Different Doctors---changing how you get your health care
Reporter: Craig Smith
TUCSON (KGUN9-TV) - Middle aged moms of the future might be heard bragging about "Their son…The hospitalist."
What the heck is that?
It's one example of how doctors are changing with the times.
At Tucson Medical Center, Doctor Guruprasad Raju is making his rounds and checking his patients.
He leans over Rosalind Raffe and asks, "Can I listen to your heart and lungs?"
Doctor Raju is not seeing patients he's been treating in an office for years. He doesn't meet his patients until they are hospitalized.
Doctor Raju is a different type of doctor. He's a hospitalist---a doctor who stays in a hospital and takes over your care from your regular physician. The term hospitalist was invented only sixteen years ago. Now there are an estimated 30 thousand hospitalists throughout North America.
Your family doctor might still visit you in the hospital, but Doctor Raju says that's hard to do with a busy office practice.
"They would come at five o'clock in the morning, make their rounds, then go and come back at seven o'clock. But someone like me as a hospitalist, I'm here from morning to evening."
Hospitalists say their advantage is being able to be at your bedside in a matter of moments.
KGUN9 Reporter Craig Smith asked Doctor Raju: "You're right here and handy but you may not necessarily have the mental records that a doctor would have who's been seeing somebody for five or ten or fifteen years. How do you compensate for that?"
Doctor Raju: "That's a very good question. A lot of the times we, most of the primary care physicians here in town that we work with, we partner with them and they send us the records that are pertinent and what we need."
Rosalind Raffe does wish her regular doctor would visit.
"I'd rather have him, because he knows me so well; but I don't. They don't do that anymore."
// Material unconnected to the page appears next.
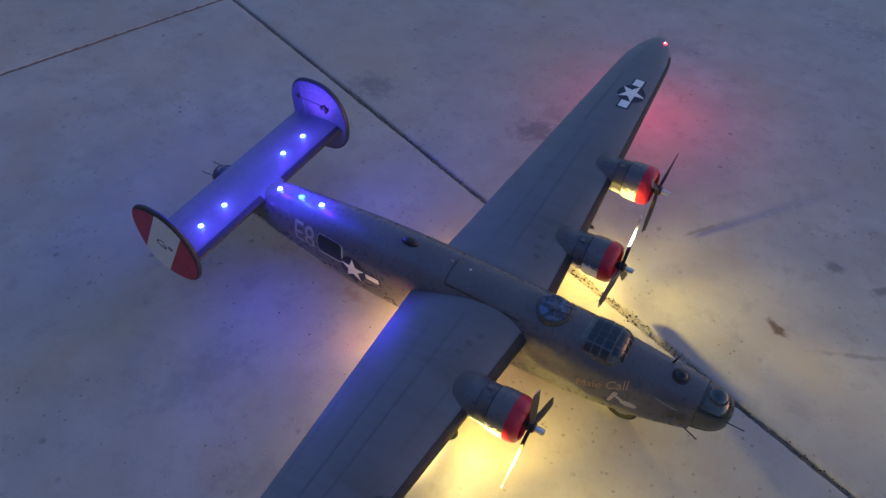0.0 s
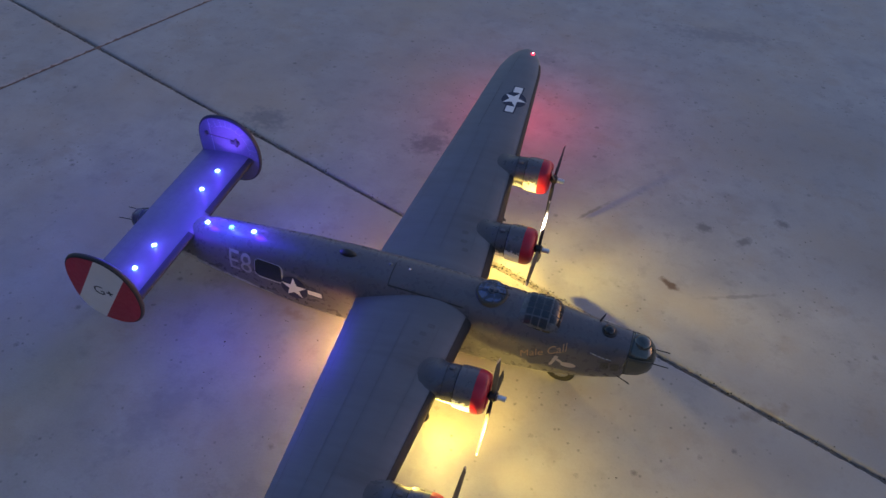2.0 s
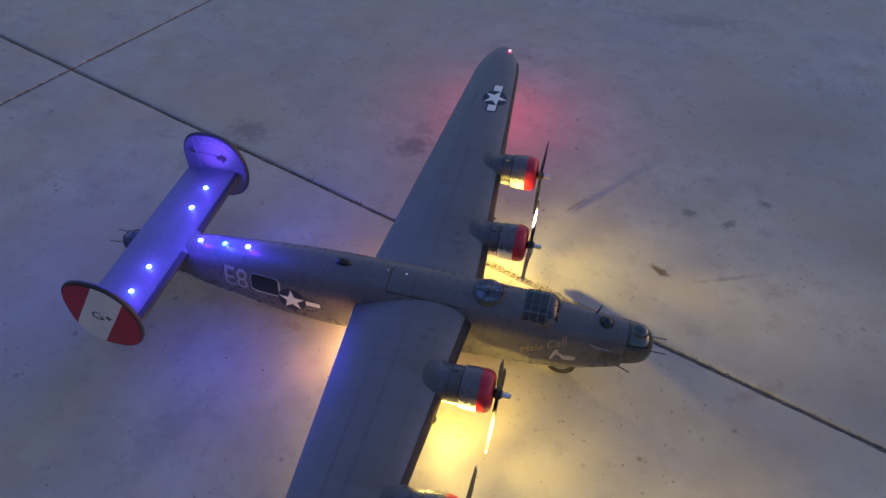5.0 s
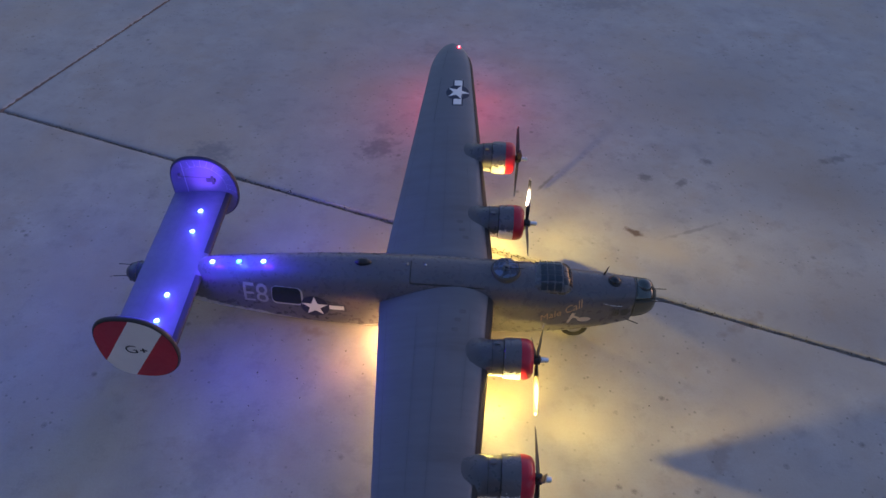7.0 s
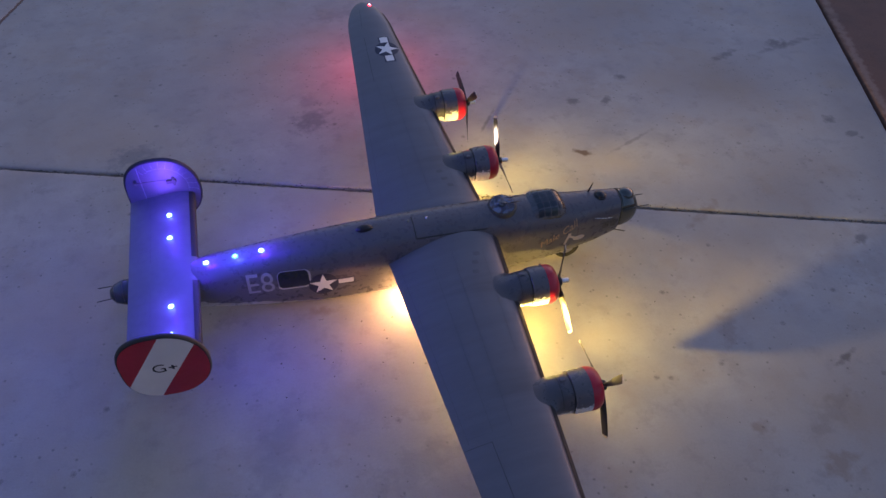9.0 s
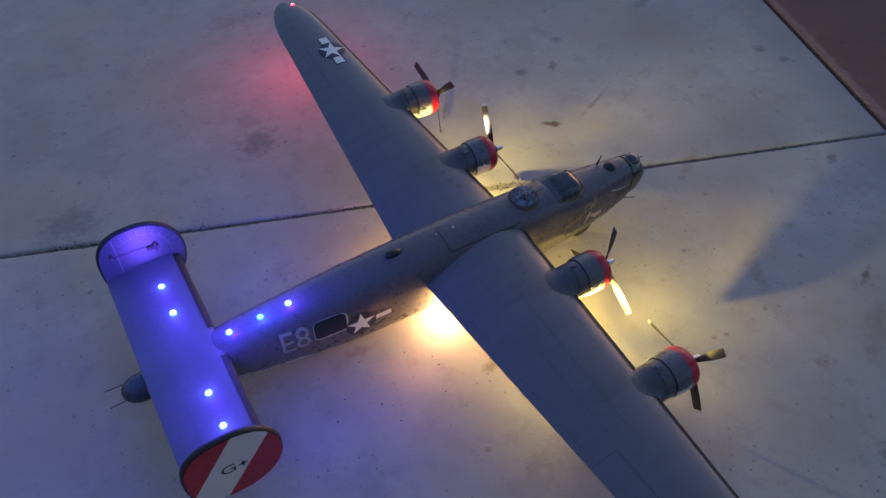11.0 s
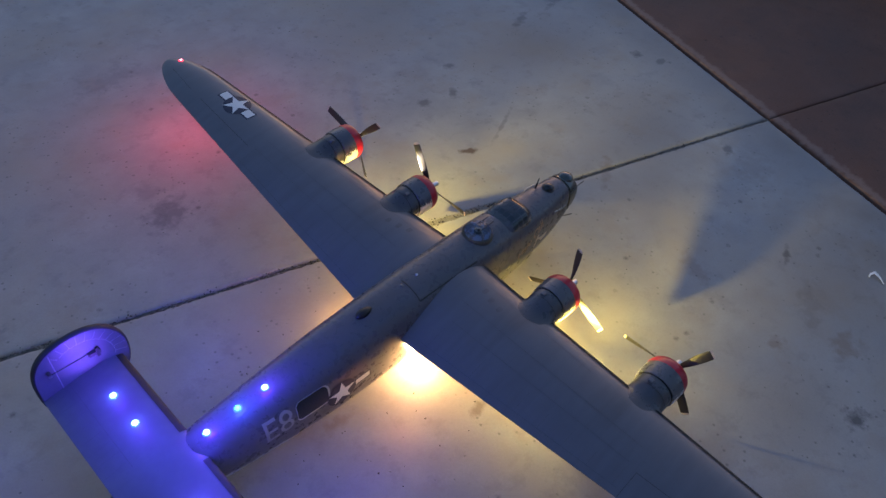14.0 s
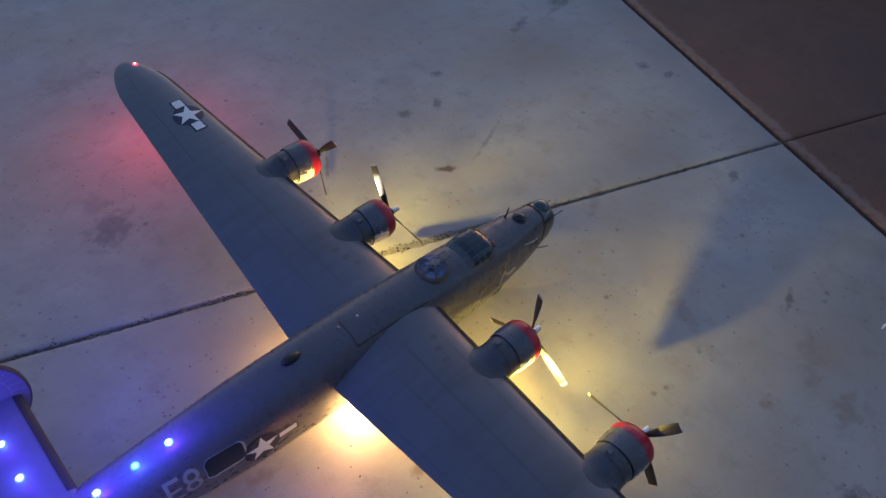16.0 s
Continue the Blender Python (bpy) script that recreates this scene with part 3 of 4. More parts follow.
for x in (-0.36, 0.02, 0.235):
    part("panel_line", drape_line([(x, 0.06), (x, 0.17)], fus_side, 0.0008), SOFT_SEAM, fuselage)

# waist window, code letters and insignia on the near side
def rounded(a, b, w, h, r, n=5):
    out = []
    for cx, cy, a0 in ((w / 2 - r, h / 2 - r, 0), (r - w / 2, h / 2 - r, 90), (r - w / 2, r - h / 2, 180), (w / 2 - r, r - h / 2, 270)):
        out += [(a + cx + r * math.cos(radians(a0 + 90 * k / n)), b + cy + r * math.sin(radians(a0 + 90 * k / n))) for k in range(n + 1)]
    return out


part("window_frame", drape_shape(rounded(-0.518, 0.142, 0.076, 0.054, 0.013), fus_side, 0.0005), DULLWHITE, fuselage, "dull white window surround")
part("window", drape_shape(rounded(-0.5195, 0.144, 0.070, 0.048, 0.011), fus_side, 0.0011), DARKPANE, fuselage, "dark waist window")
part("insignia_bar", drape_shape(oblong(-0.403, 0.118, 0.046, 0.022), fus_side, 0.0007), NAVY, fuselage, "dark blue bar border")
part("insignia_bar", drape_shape(oblong(-0.400, 0.118, 0.036, 0.015), fus_side, 0.0012), WHITE, fuselage, "white insignia bar")
part("insignia_disc", drape_shape(circle(-0.453, 0.117, 0.035), fus_side, 0.0014), NAVY, fuselage, "dark blue insignia disc")
part("insignia_star", drape_shape(star_points(-0.453, 0.117, 0.034, math.pi / 2), fus_side, 0.0019), WHITE, fuselage, "white star")
part("code_letters", lettering("E8", 0.078, fus_side, (-0.596, 0.140), 0.0, 0.0012, 0.0, width=0.86), CODE, fuselage, "grey code letters")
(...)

Craig Smith asked her: "But do you feel you're still well served by what's happening here?"
Rosalind Raffe: Yes, I do."
Doctor Steven Wool is another example of a different type of doctor.
Patients pay him a 15 hundred dollar retainer each year. He says the fee means fewer patients are required to keep his office in business; so he can be on call 24 hours a day, and offer longer appointments.
Doctor Wool says, "Now the average appointment is laid out to be a half an hour at least and the physical exams are anywhere from an hour to an hour and a half."
Doctors who charge an annual fee are often called concierge doctors. Some of them charge five thousand a year or even more. Doctor Wool is careful to keep fees lower and call himself a retained physician, not a concierge doctor.
Doctor Wool says, "Concierge has a sense of...bias...a sense of....
Craig Smith suggested:"Elitist?"
Dr. Wool: "Elitist approach to it and that's not what this is about."
Doctor Wool compares his retainer to the yearly cost of daily dose of fancy coffee; and says it gives patients the freedom to enhance their medical care beyond what insurance may dictate.
He maintains a gym and brings in exercise and nutrition specialists as part of the preventive medicine he encourages patients to embrace.
Retained physicians like Doctor Wool are still fairly rare. A government study in 2010 said there were about 750 nationwide with only about 30 in Arizona.
Doctor Wool says, "There's lots of data and information out there that if patients had greater access to their primary care physician it would indicate that they wouldn't require referrals to emergency rooms as often. Many diseases may be managed better because they have better access, particularly when changes occur and typically you'll prevent more complications of illnesses that won't have to wait to be seen."
And Doctor Wool says when patients pay a little more for their medical advice, they're more likely to give it more value and pay attention.
"I've had unfortunate situations where patients waited a year or two to get a physical exam and a problem developed. If they had paid extra for their quote---retainer physician or concierge physician, guess what, they probably would have come in a lot sooner to take advantage of what they paid for."